Traditional ways of life in Amazonia and the Pacific Island States, ancient Roman coastal cities such as Tipasa in Algeria, the iconic earthen architecture of Mali – including the masonic craftmanship passed down through generations to maintain it – all face the threat of loss and damage from climate change because heritage research and funding haven’t historically been prioritised in these areas. 


Locally led research and more equitable research funding are needed to address the true potential loss and damage to heritage from climate change, said lead researcher Prof Joanne Clarke, of UEA’s School of Art, Media and American Studies


Prof Clarke said: “Climate change poses a threat to heritage globally, but it is particularly acute in low- and middle-income countries (LMIC) where vulnerability to climate change is generally high, with climate hazards such as sea-level rise, flooding and wildfires.  


“These physical risks are compounded by land-use change leading to loss of livelihoods and local and Indigenous knowledge, as well as migration. This knowledge is crucial for safeguarding other forms of heritage, such as traditional buildings and building methods.”

 
As heritage includes all the inherited traditions, monuments, objects, places and culture, as well as contemporary activities, knowledge, meanings and behaviours that are drawn from them, it is vital that research and knowledge generation becomes more inclusive, equitable and diverse. 


Climate change is an increasing focus of heritage research across Europe and North America, including identification of site-specific adaptation options for heritage preservation.  


In contrast, climate change research in LMICs is limited by systemic gaps in access to funding and its associated knowledge generation, which act to reinforce historical colonial structures deeply embedded in heritage management. 


The researchers said decolonial approaches are not yet widely established in climate change-heritage scholarship and practice, and decolonial efforts can begin to address systemic inequities, recognise the breadth of heritage, and strengthen adaptation action globally. 


Dr Nicholas Simpson, of the University of Cape Town, also led on the research. He said: “Euro-American centricity, dispossession, racism, and ongoing power imbalances have perpetuated a narrow view, mirroring colonial legacies that continue to shape priorities for climate research questions, funding, and outputs globally. 


“We need to commit to actively undoing those systems and ways of thinking through transformations to agenda-setting, funding, training, access to data and governance.” 


Climate adaptation funding for many vulnerable LMICs is heavily dependent on international aid organisations that are commonly located in high-income countries (HIC). This inevitably leads to an unequal balance in the types of heritage earmarked for research or development, with a bias toward heritage valued by those living in HICs while commonly side-lining pre-colonial heritage. 


Moreover, belief systems or other forms of intangible heritage historically haven’t been deemed as valuable to Western researchers and funders as places or things, such as temples or statues.  


Research agendas and funding, along with the policy agendas to which they are linked, need to be decentred from the HICs.

Priorities for research and practice should be informed by Indigenous and local communities and should integrate their values, preferences and judgements with climate change risk and vulnerability assessments, the study suggests. 
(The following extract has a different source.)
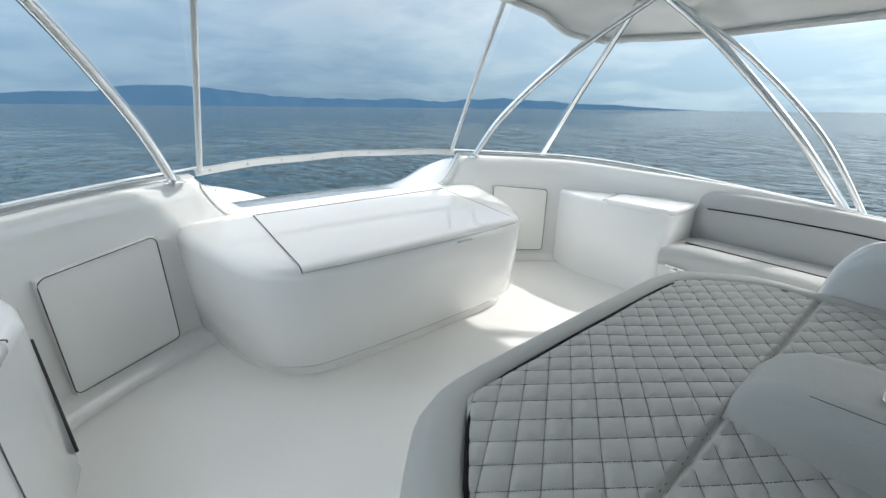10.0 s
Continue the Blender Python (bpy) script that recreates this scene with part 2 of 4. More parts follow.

Specific efforts also will be required to train scholars to accommodate multiple knowledges and world views in the formulation of research questions and the co-creation of solutions. Collaborating with and mentoring scholars from LMICs will create the next generation of climate change heritage scholars, while aiming to make research findings and data more accessible to them. 


Prof Clarke said: “It is critical to overcome geographic, intersectional, and distributional blind spots associated with colonial research legacies. Failure to actively transform in these ways will further entrench these long-standing inequities, as well as exacerbate inequalities in heritage-relevant responses to climate change. 


“Climate change heritage research needs to recognise a broad range of potential impacts on host communities’ intangible cultural heritage for holistic protection of sites. Contextually appropriate adaptation, including the needs for a just transition when heritage-dependent livelihoods are disrupted by climate change and heritage policies, must also be considered.” 


‘Decolonising climate change heritage research’, is published 14 February 2022 in Nature Climate Change.